GIVEN INSTRUCTION:
Render the material again word for word, skipping the pictures in it.

START DATA SECTION

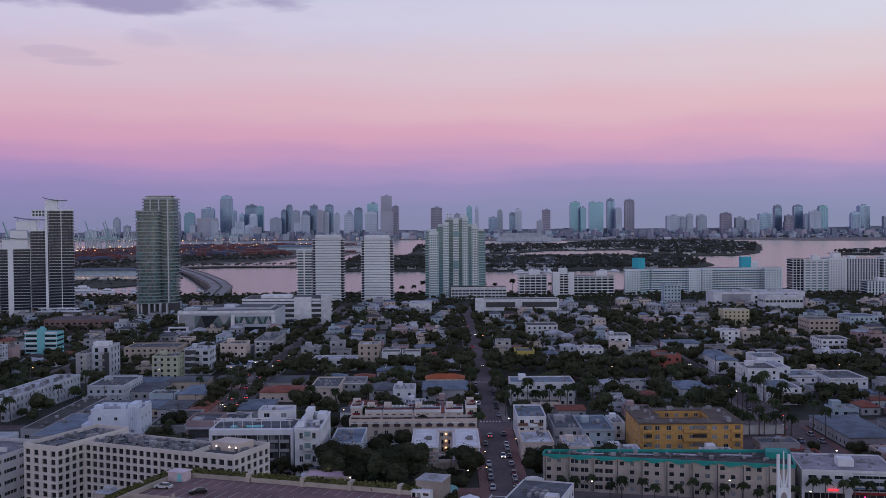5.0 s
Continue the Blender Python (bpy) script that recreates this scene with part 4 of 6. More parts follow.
# cream office block with deep square windows, turned from the street grid
OFFICE = mat("cream_office_concrete", (0.67, 0.62, 0.59), 0.85, 0.06, 0.6, 0.15, 0.06)
r_ = thing("office_block", "cream office block with rows of square dark windows", "building", pose(-114, 288.5, 0, 0, 0, -24))
claim(-142, 301, 82, 34, -24, 4)
flat_roof(r_, 14, 17.5, 19.2, RGREY, OFFICE, 1.2, 4, x0=-16, y0=-0.5)
for z0, z1 in ((0, 9.5), (9.5, 19.0)):
    facades(r_, 14, 17.5, z1 + 0.1 * (z0 > 0), z0, OFFICE, "FR", 4, 2.6, (1.75, 1.6), 0.45, (PANE,), DARKW, 1, x0=-16, y0=-0.5, name="east_wall", reveal=0.45, joined=z0 == 0)
    facades(r_, 40, 14, z1 - 0.1 * (z0 > 0), z0, OFFICE, "F", 4, 2.35, (1.65, 1.6), 0.45, (PANE,), DARKW, 1, x0=-56, name="main_wall", reveal=0.45, joined=z0 == 0)
    facades(r_, 13, 30, z1 + 0.1 * (z0 > 0), z0, OFFICE, "FR", 4, 2.6, (1.75, 1.6), 0.45, (PANE,), DARKW, 1, x0=-69, y0=-11, name="west_wall", reveal=0.45, joined=z0 == 0)
flat_roof(r_, 40, 14, 19.0, RGREY, OFFICE, 0.8, 26, x0=-56)
flat_roof(r_, 13, 30, 19.2, RGREY, OFFICE, 1.2, 8, x0=-69, y0=-11)
s = Shell()
s.box(-15, 7, 19, -5.5, 14, 21.6)
part("plant_room", s, CREAM, r_)
for x in (-13.5, -9, -6.8):
    s = Shell()
    s.box(x, 6.8, 20.3, x + 0.26, 7, 20.55)
    part("wall_lamp", s, BULB, r_, "lit wall lamp on the plant room")

rr = random.Random(12)
for i in range(26):
    s = Shell()
    x, y = rr.uniform(-54, -19), rr.uniform(1.5, 12)
    if i % 2:
        s.tube((x, y, 19.3), (min(-17, x + rr.uniform(3, 9)), y, 19.3), 0.14, 0.14, 5)
    else:
        s.tube((x, y, 19.3), (x, min(13, y + rr.uniform(2, 6)), 19.3), 0.2, 0.2, 5)
    part("roof_pipe", s, METAL if i % 3 else DARKW, r_)

clutter(r_, -55, -17.5, 1, 13, 19.0, 150, 5), clutter(r_, -67.5, -57.5, -9, 17, 19.2, 46, 6)

# parking deck with planted edges
r_ = thing("parking_deck", "open rooftop parking deck with pale stall lines and planted edge", "garage", pose(-58, 253.5, 0, 0, 0, -18))
claim(-92, 236, 90, 60, -18, 3)
DECK = mat("worn_parking_deck", (0.215, 0.13, 0.133), 0.92, 0.2, 0.5, 0.3, 0.08)
s = Shell()
s.box(-72, -70, 17.6, -5, 0, 18.4)
part("deck_slab", s, DECK, r_)
s = Shell()
s.box(-72, -70, 0, -5, -0.4, 17.6)
part("body", s, CONC, r_)
for i in range(21):
    x = -70 + i * 3.0
    for y0, y1 in ((-8.6, -3.4), (-22.5, -17.5), (-17.2, -12.2)):
        s = Shell()
        s.box(x, y0, 18.41, x + 0.15, y1, 18.43)
        part("stall_line", s, LINE, r_)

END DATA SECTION

SOLUTION TO THE EXERCISE:
5.0 s
Continue the Blender Python (bpy) script that recreates this scene with part 4 of 6. More parts follow.
# cream office block with deep square windows, turned from the street grid
OFFICE = mat("cream_office_concrete", (0.67, 0.62, 0.59), 0.85, 0.06, 0.6, 0.15, 0.06)
r_ = thing("office_block", "cream office block with rows of square dark windows", "building", pose(-114, 288.5, 0, 0, 0, -24))
claim(-142, 301, 82, 34, -24, 4)
flat_roof(r_, 14, 17.5, 19.2, RGREY, OFFICE, 1.2, 4, x0=-16, y0=-0.5)
for z0, z1 in ((0, 9.5), (9.5, 19.0)):
    facades(r_, 14, 17.5, z1 + 0.1 * (z0 > 0), z0, OFFICE, "FR", 4, 2.6, (1.75, 1.6), 0.45, (PANE,), DARKW, 1, x0=-16, y0=-0.5, name="east_wall", reveal=0.45, joined=z0 == 0)
    facades(r_, 40, 14, z1 - 0.1 * (z0 > 0), z0, OFFICE, "F", 4, 2.35, (1.65, 1.6), 0.45, (PANE,), DARKW, 1, x0=-56, name="main_wall", reveal=0.45, joined=z0 == 0)
    facades(r_, 13, 30, z1 + 0.1 * (z0 > 0), z0, OFFICE, "FR", 4, 2.6, (1.75, 1.6), 0.45, (PANE,), DARKW, 1, x0=-69, y0=-11, name="west_wall", reveal=0.45, joined=z0 == 0)
flat_roof(r_, 40, 14, 19.0, RGREY, OFFICE, 0.8, 26, x0=-56)
flat_roof(r_, 13, 30, 19.2, RGREY, OFFICE, 1.2, 8, x0=-69, y0=-11)
s = Shell()
s.box(-15, 7, 19, -5.5, 14, 21.6)
part("plant_room", s, CREAM, r_)
for x in (-13.5, -9, -6.8):
    s = Shell()
    s.box(x, 6.8, 20.3, x + 0.26, 7, 20.55)
    part("wall_lamp", s, BULB, r_, "lit wall lamp on the plant room")

rr = random.Random(12)
for i in range(26):
    s = Shell()
    x, y = rr.uniform(-54, -19), rr.uniform(1.5, 12)
    if i % 2:
        s.tube((x, y, 19.3), (min(-17, x + rr.uniform(3, 9)), y, 19.3), 0.14, 0.14, 5)
    else:
        s.tube((x, y, 19.3), (x, min(13, y + rr.uniform(2, 6)), 19.3), 0.2, 0.2, 5)
    part("roof_pipe", s, METAL if i % 3 else DARKW, r_)

clutter(r_, -55, -17.5, 1, 13, 19.0, 150, 5), clutter(r_, -67.5, -57.5, -9, 17, 19.2, 46, 6)

# parking deck with planted edges
r_ = thing("parking_deck", "open rooftop parking deck with pale stall lines and planted edge", "garage", pose(-58, 253.5, 0, 0, 0, -18))
claim(-92, 236, 90, 60, -18, 3)
DECK = mat("worn_parking_deck", (0.215, 0.13, 0.133), 0.92, 0.2, 0.5, 0.3, 0.08)
s = Shell()
s.box(-72, -70, 17.6, -5, 0, 18.4)
part("deck_slab", s, DECK, r_)
s = Shell()
s.box(-72, -70, 0, -5, -0.4, 17.6)
part("body", s, CONC, r_)
for i in range(21):
    x = -70 + i * 3.0
    for y0, y1 in ((-8.6, -3.4), (-22.5, -17.5), (-17.2, -12.2)):
        s = Shell()
        s.box(x, y0, 18.41, x + 0.15, y1, 18.43)
        part("stall_line", s, LINE, r_)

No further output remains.